In 2012 we needed to do more than just a TV ad. We needed to build on our 2011 work (launched a new campaign which humourously depicted the mental and social consequences of hunger), and get more young people engaging with our campaign, not just watching it on TV. We had to consider a broader media spectrum, and tried to engage local media to help communicate our brand story to a mass media-adverse younger target.
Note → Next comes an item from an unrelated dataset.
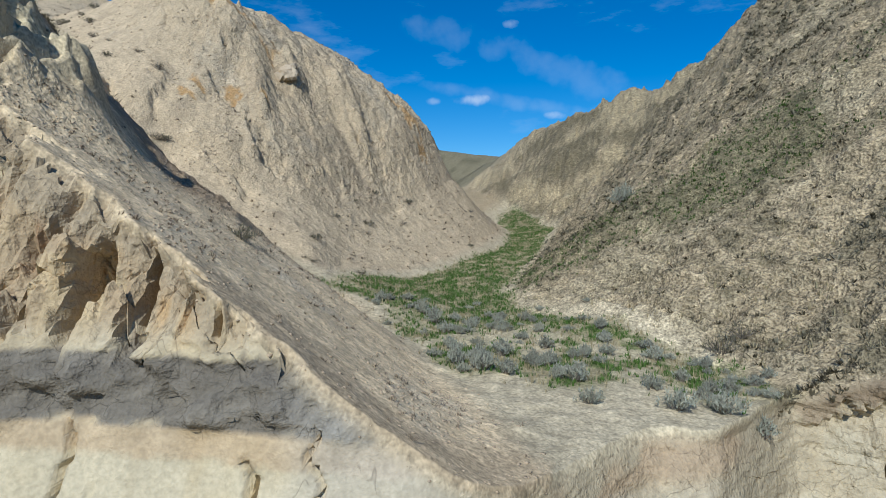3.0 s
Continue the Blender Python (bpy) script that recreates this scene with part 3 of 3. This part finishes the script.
scrub = step(-0.3, 0.6, fractal(X / 3.0, Y / 3.0, 66, 4) + 0.05 * (DC - 6) + 0.35 * step(5, 0, X) * step(34, 37, Y))
C = blend(C, HILLC * tuft * (0.35 + 0.45 * scrub), (0.17, 0.148, 0.10))
C = blend(C, HILLC * step(0.35, 0.75, scrub + 0.3 * coarse) * 0.45, (0.20, 0.17, 0.115))
C = blend(C, HILLE, (0.20, 0.175, 0.11))
# green: the valley floor, patches on the slope, the gully heads
valley = np.maximum(np.maximum(DB, DC), DA)
GREEN = FLOOR * step(24.6, 26.2, Y + 0.5 * blot) * step(-11.5, -9.5, X) * step(0.4, -0.3, valley + 0.35 * blot) * (1 - 0.75 * step(0.05, 0.4, fractal(X / 1.3, Y / 1.3, 95, 4)) * step(33, 29, Y))
SILT = FLOOR * (1 - GREEN)
C = blend(C, SILT, (0.46, 0.395, 0.285))
C = blend(C, SILT * step(1.5, 3.0, X), (0.30, 0.245, 0.165))
# same silt up the side gully, colour lowered to deepen the bluff's shade there
C = blend(C, SILT * step(-11, -14, X), (0.36, 0.285, 0.19))
GREENC = HILLC * np.maximum(step(1.2, 0.5, np.hypot((X - 3.2) / 4.2, (Y - 36.2) / 2.6) + 0.3 * blot), step(1.2, 0.5, np.hypot((X - 10.3) / 2.6, (Y - 28.3) / 0.9) + 0.3 * blot)) * 0.7
GREENC = np.maximum(GREENC, HILLC * 0.5 * step(7.5, 4.5, DC) * step(44, 40, Y) * step(3, -1, X) * step(34, 36, Y)) * 0.95
GREENG = np.maximum(step(1.3, 0.5, np.hypot((X + 34.8) / 1.4, (Y - 22.6) / 2.2) + 0.2 * blot), step(1.2, 0.5, np.hypot((X + 24.2) / 0.3, (Y - 32.4) / 0.5)))
GREENG = np.maximum(GREENG, step(1.2, 0.5, np.hypot((X + 28.3) / 0.8, (Y - 37.5) / 0.5))) * NEAR
patchy = step(-0.35, 0.35, fractal(X / 0.45, Y / 0.45, 67, 4) + 0.3)
C = blend(C, GREEN * (0.25 + 0.6 * patchy), (0.105, 0.132, 0.048))
C = blend(C, GREENC * 0.8, (0.10, 0.105, 0.055))
C = blend(C, GREENG * 0.85, (0.11, 0.17, 0.035))
# the river cliff
C = blend(C, EASTFACE, (0.40, 0.34, 0.245))
C = blend(C, EASTFACE * step(0.1, 0.7, blot_z) * 0.6, (0.45, 0.40, 0.305))
C = blend(C, EASTFACE * step(0.0, 0.6, np.sin(Z * 17 + 2 * blot_z)) * step(4.2, 2.2, X) * step(1.6, 2.6, X) * 0.5, (0.22, 0.19, 0.14))
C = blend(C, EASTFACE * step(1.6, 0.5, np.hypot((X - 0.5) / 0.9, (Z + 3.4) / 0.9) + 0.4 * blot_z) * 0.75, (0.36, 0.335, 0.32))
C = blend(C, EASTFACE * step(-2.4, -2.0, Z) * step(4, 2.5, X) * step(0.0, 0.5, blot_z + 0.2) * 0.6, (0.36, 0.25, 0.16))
C = blend(C, EASTFACE * step(9.9, 10.8, X + 0.5 * blot_z) * 0.8, (0.315, 0.26, 0.185))
C = blend(C, brow * 0.85, (0.19, 0.14, 0.095))
C = blend(C, APRON, (0.385, 0.318, 0.218))
C = blend(C, CONE, (0.42, 0.352, 0.245))
C = blend(C, CONE * step(0.1, 0.6, fractal((X + 0.5 * Y) / 0.5, (Y - 0.4 * X) / 2.2, 127, 4)) * 0.6, (0.34, 0.285, 0.205))
C = blend(C, APRON * wild, (0.25, 0.203, 0.142))
C = blend(C, APRON * step(0.1, 0.8, blot) * 0.5, (0.26, 0.22, 0.165))
C = blend(C, WESTFACE, (0.45, 0.376, 0.252))
C = blend(C, WESTFACE * step(0.1, 0.9, blot_z) * 0.5, (0.45, 0.41, 0.325))
C = blend(C, WESTFACE * step(0.35, 0.8, streak) * 0.45, (0.39, 0.32, 0.21))
level = Z + 0.02 * (X + 8) - 0.03 * blot_z + 0.03 * fractal(X / 0.25, Z / 0.25, 101, 3)
def layer(z, half, edge=0.03):
    return step(half + edge, half, np.abs(level - z))
C = blend(C, WESTFACE * layer(-4.1 + 0.028 * (X + 8), 0.06) * 0.8, (0.25, 0.225, 0.19))
C = blend(C, WESTFACE * layer(-3.75 + 0.028 * (X + 8), 0.16, 0.12) * 0.5, (0.42, 0.40, 0.36))
C = blend(C, WESTFACE * step(-4.75, -5.1, level), (0.37, 0.31, 0.22))
C = blend(C, WESTFACE * layer(-0.62, 0.14, 0.06) * 0.6, (0.40, 0.29, 0.185))
C = blend(C, UPPER, (0.36, 0.275, 0.18))
panel = blocky((X + 1.2 * crook) / 0.8, (Z + 1.5 * warp + crook) / 1.5, 68) + 0.5 * fractal(X / 0.3, Z / 0.8, 69, 3)
C = blend(C, UPPER * step(-0.2, 0.3, panel), (0.45, 0.35, 0.22))
C = blend(C, UPPER * step(0.5, 0.8, panel), (0.48, 0.405, 0.28))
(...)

Measurement of Success: o PR exposure value o Annual sales increase o Usage rate & likability among younger male(High teen & 20s)

Results

Business goals: o Increased annual sales +10% o Increased usage rate amongst 16-19: 142%, 20-24:148% (campaign Pre/post survey) Communication goals: o Increased likability for Snickers: 120% (campaign pre/post survey) 50 media outlets covered the event, including: o TV show, has best rating in Sunday morning: Sunday Japon o Biggest sales tabloid News paper in Japan: Tokyo sports o Internet news media: Yahoo! News(has biggest viewer), Naver Matome(Biggest news blog) , Owarai Natalie(Biggest news blog amongst teen), and 35 other news websites covered the event Collectively we achieved over US$1million in PR media exposure, and through SNS reached an additional 2,720,000 followers.

Execution

We gave regular people the chance to apologize for bad behaviour in a fun, dramatic way – at The Snickers Apology Press Conference. Besides telling their stories publically, people got absolution for their bad deeds by being able to blame their actions on ‘hunger’. We had a celebrity ‘face’ to the event – a notorious rebel named Yuya known for his lengthy and dramatic public apologies. We solicited entries online, and then a short list of apologizers was invited to the live event. Invitations went out to the mass and youth-skewed press (both online and offline), and thousands turned out to watch the event live in person and online. At the end, the best apologizer was crowned by Yuya, and he gave everyone the advice that next time, they should all just go out and eat Snickers. Additional communication material was then created from the live content for follow-up campaigns.

The Situation

Snickers is one of the world’s best known chocolate bars. But in Japan, Snickers is a much smaller player. Dozens of huge brands like Lotte, Meiji, and Morinaga battle for space on the shelves and a share of people’s minds. The budgets are substantial, and the market is famously innovative, with new SKU’s, packaging, and flavours driving short-term volume gains in the market. With a media budget less than ½ of 1% of the category spend, and with nothing new to say, we couldn’t outshout our competitors, so we had to find a different way to capture our target’s attention.

The Strategy

Research told us that the children of the Japanese ‘lost decade’ (now actually two decades) have become increasingly distrustful of the large conservative institutions that dominate Japanese life. As corporations have stumbled and governments have fallen, the image of the ‘salaryman’ apologizing at a press conference has become a kind of generational touchstone. ‘Apology Press Conferences’ have become so common that the phrase is now part of the local media vernacular, and the younger generation often reacts to these spectacles with humour - creating memes and online content that celebrates and mocks each failure. So we felt a young irreverent Snickers brand should have some fun in this territory too. We created an irreverent and humourous event that appealed to our younger audience, and then used PR to spread word of the event. Consumer content created from the event was also used in subsequent campaigns to increase local relevance.